FIGS. 4A and 4B illustrate schematically an optional configuration for a lifting loop-forming part 23, whose curved end sections become effectively fixed in concrete mix, as well as to a hollow core slab's pre-stressing strands 21, thus enhancing retention of the lifting loop in the hollow core slab. The installation of this lifting loop-forming part 23 proceeds as described in connection with FIGS. 3A and 3B, yet this solution additionally requires vibrating of the lifting loop-forming part 23 for improving its embedment and fixation in concrete mix. And, as evident from FIGS. 4A and 4B, also this installation of the lifting loop-forming part 23 requires that the lifting loop-forming part be given a permanent deformation. In this example, as also in the example of FIGS. 3A and 3B, the permanent deformation is achieved by pressing toward each other the downward extending sections of the lifting loop-forming part 23, and sections 24 present at the ends thereof and to be placed under the pre-stressing strands 21.
Furthermore, as also in the example of FIGS. 3A and 3B, this lifting loop-forming part 23 of FIGS. 4A and 4B is also capable of being constructed with bends effected in just a single plane.
FIGS. 5A and 5B illustrate schematically one third embodiment for a lifting loop-forming part of the invention. In this embodiment, a lifting loop-forming part 25 is given a temporary deformation to achieve the configuration shown in FIG. 5A by compressing the lifting loop-forming part 25 as indicated by the arrows and by maintaining this compression. This compression enables end sections 26 of the lifting loop-forming part 25 to pull away from each other. The lifting loop-forming part 25 is pressed into a hollow core slab in the compressed condition shown in FIG. 5A. When the compression on the lifting loop-forming part 25 is terminated, the temporary deformation of the lifting loop-forming part is relieved and the lifting loop-forming part resumes its original configuration as shown in FIG. 5B, whereby the lifting loop-forming part's end sections 26 place themselves under pre-stressing strands 21.
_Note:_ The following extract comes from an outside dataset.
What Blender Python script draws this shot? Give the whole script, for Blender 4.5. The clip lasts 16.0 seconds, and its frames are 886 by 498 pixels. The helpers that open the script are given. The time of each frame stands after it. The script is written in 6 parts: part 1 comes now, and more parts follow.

As opposed to the embodiments of FIGS. 3A and 3B as well as 4A and 4B, the lifting loop-forming part 25 of FIGS. 5A and 5B cannot be constructed with bends performed in exactly one single plane because of the lifting loop-forming part's overlapping sections. However, when manufacturing the lifting loop-forming part 25 of FIGS. 5A and 5B, the bends occur nevertheless substantially in one plane, since the overlapping sections are required to be located next to each other almost in contact with each other.
In a lifting loop-forming part 27 according to the embodiment shown in FIGS. 6A and 6B, the lifting loop-forming part's downward extending sections are forced away from each other for achieving a temporary deformation and for distancing the lifting loop-forming part's end sections 28 from each other to attain the condition of FIG. 6A. Once the lifting loop-forming part 27 has become embedded to a determined depth within a hollow core slab in the configuration of FIG. 6A, the lifting loop-forming part is relieved of the forces achieving the temporary deformation therein, whereby the lifting loop-forming part 27 resumes its original configuration and the lifting loop-forming part's end sections 28 place themselves under pre-stressing strands 21 as shown in FIG. 6B.
As for the foregoing example, it is obvious that those can be subjected to a multitude of modifications and variations as evident for a person skilled in the art. Hence, the foregoing examples are by no means limitative regarding the invention, but the scope of protection for the invention is defined solely in accordance with the appended claims.